→ DIRECTION
Exactly repeat the line that contains "curve.update()", then every line after it up to and including the final line.

### DATA SECTION ###

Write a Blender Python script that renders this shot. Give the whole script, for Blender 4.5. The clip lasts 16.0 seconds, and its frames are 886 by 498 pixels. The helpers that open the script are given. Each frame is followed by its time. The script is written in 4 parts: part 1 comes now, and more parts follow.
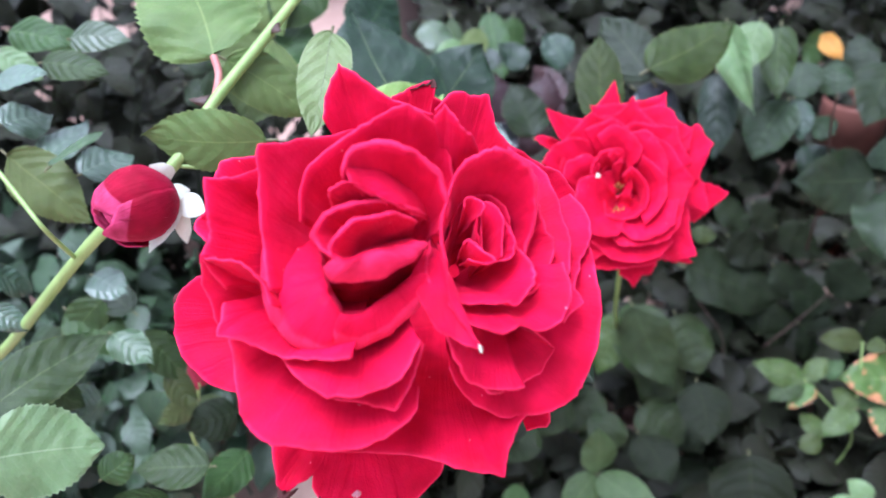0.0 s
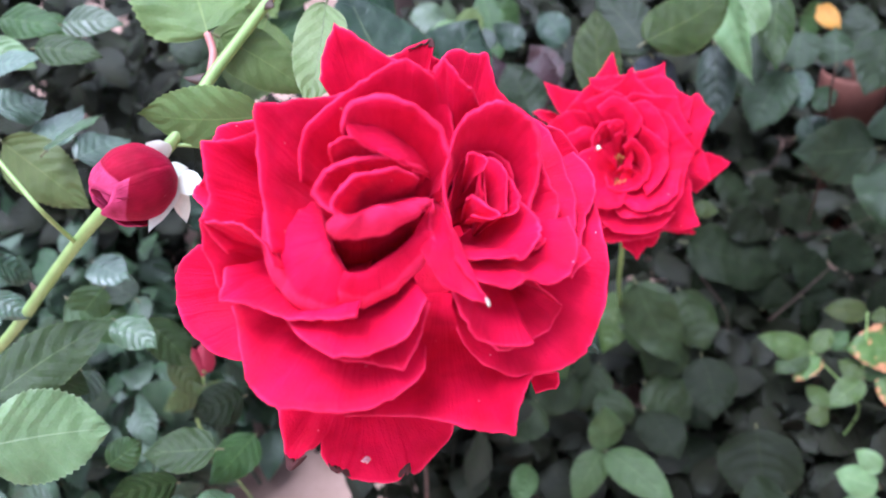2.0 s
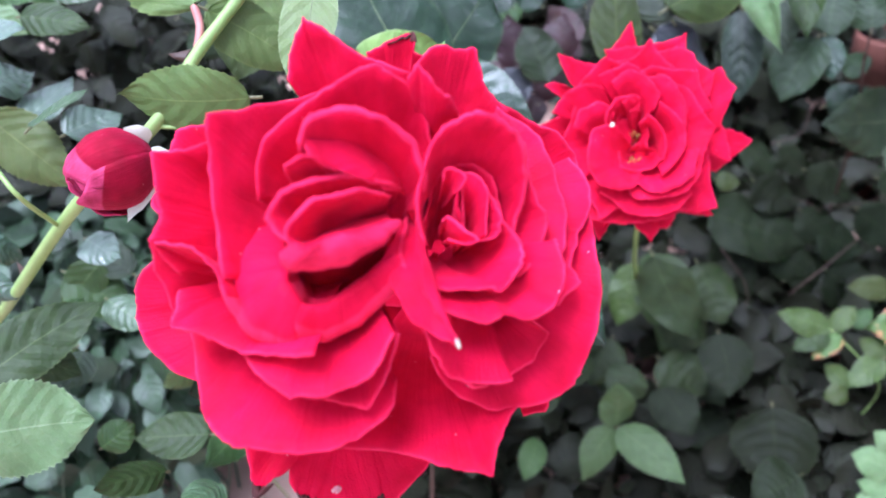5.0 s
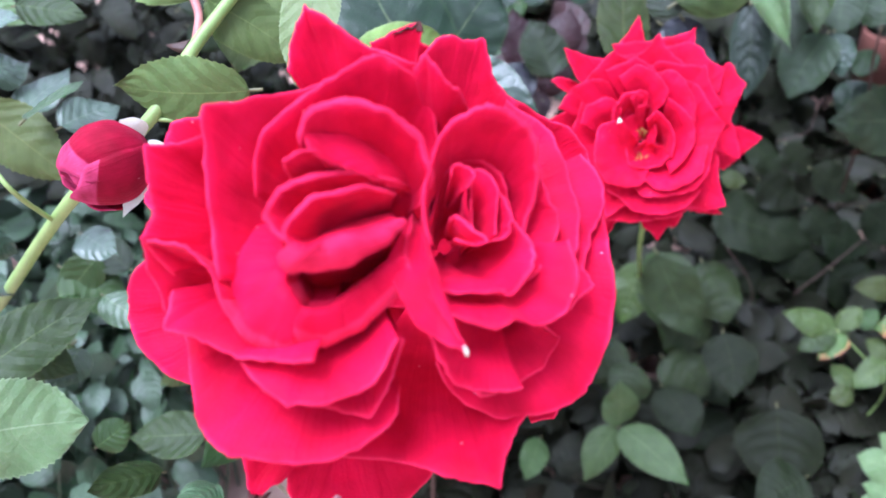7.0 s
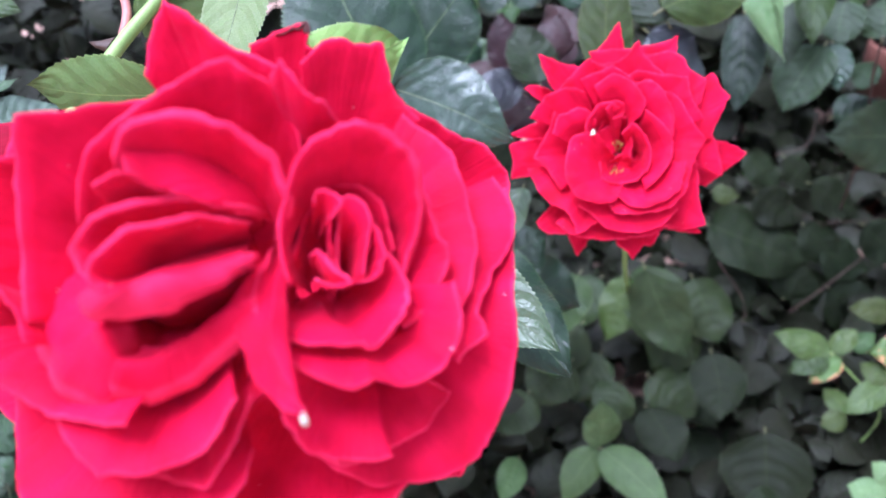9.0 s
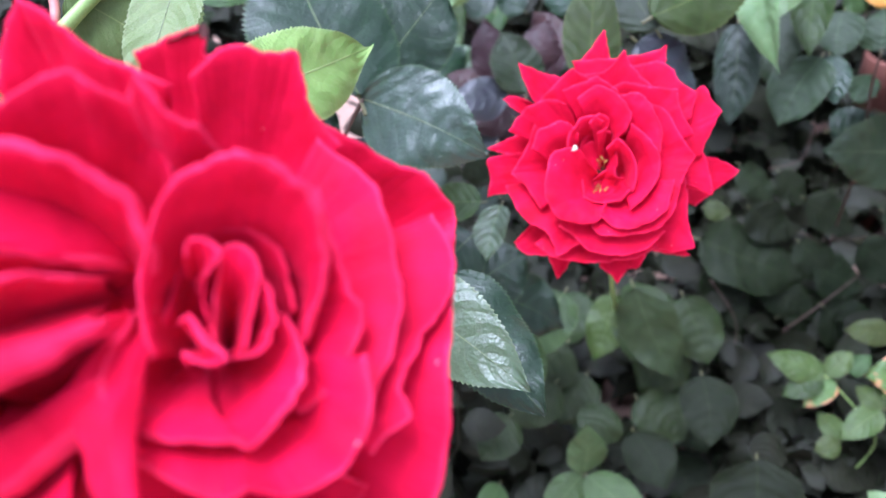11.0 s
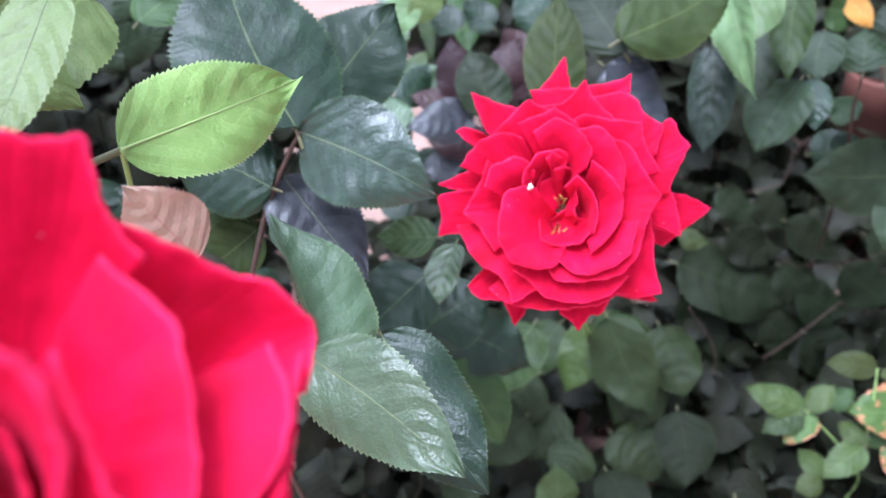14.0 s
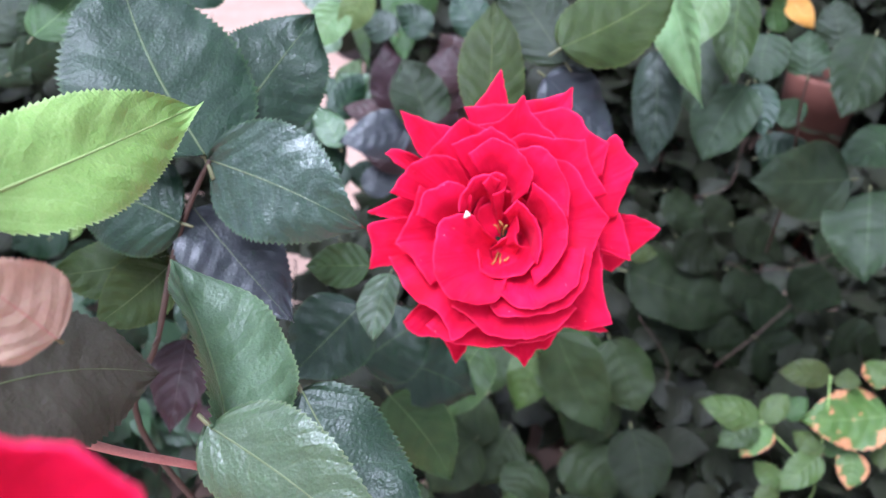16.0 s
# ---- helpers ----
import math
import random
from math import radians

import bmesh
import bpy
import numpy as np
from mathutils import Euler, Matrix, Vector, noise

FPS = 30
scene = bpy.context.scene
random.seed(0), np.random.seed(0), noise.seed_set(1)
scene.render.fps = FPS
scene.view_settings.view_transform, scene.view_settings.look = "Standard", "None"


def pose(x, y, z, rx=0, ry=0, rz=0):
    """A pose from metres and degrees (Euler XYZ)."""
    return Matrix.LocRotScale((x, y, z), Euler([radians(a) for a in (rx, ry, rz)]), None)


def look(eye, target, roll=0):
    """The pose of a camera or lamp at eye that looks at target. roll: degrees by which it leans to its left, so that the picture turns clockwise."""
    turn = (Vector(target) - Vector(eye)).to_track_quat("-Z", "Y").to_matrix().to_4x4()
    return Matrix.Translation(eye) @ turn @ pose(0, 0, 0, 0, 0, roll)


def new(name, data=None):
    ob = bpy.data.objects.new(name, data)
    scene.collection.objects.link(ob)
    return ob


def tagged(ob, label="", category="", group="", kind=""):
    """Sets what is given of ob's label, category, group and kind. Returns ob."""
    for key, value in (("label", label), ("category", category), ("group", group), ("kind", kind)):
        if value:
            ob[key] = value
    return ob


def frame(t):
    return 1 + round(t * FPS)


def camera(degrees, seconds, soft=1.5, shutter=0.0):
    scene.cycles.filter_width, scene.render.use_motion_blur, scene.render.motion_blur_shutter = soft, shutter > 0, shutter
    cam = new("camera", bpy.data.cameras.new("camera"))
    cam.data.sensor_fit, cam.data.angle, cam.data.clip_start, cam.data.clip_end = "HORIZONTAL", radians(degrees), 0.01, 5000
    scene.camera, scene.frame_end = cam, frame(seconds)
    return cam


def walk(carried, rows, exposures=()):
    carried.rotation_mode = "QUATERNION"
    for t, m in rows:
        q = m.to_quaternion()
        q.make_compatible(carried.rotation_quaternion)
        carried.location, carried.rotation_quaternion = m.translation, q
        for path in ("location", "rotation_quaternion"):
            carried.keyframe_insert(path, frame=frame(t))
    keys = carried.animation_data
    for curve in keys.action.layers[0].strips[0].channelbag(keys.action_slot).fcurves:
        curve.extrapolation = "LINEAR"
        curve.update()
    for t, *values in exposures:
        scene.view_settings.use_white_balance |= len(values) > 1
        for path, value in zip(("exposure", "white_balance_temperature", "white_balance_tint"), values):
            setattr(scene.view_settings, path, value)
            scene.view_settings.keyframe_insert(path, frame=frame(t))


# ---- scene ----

###

→ SOLUTION FOR THIS EXERCISE
        curve.update()
    for t, *values in exposures:
        scene.view_settings.use_white_balance |= len(values) > 1
        for path, value in zip(("exposure", "white_balance_temperature", "white_balance_tint"), values):
            setattr(scene.view_settings, path, value)
            scene.view_settings.keyframe_insert(path, frame=frame(t))


# ---- scene ----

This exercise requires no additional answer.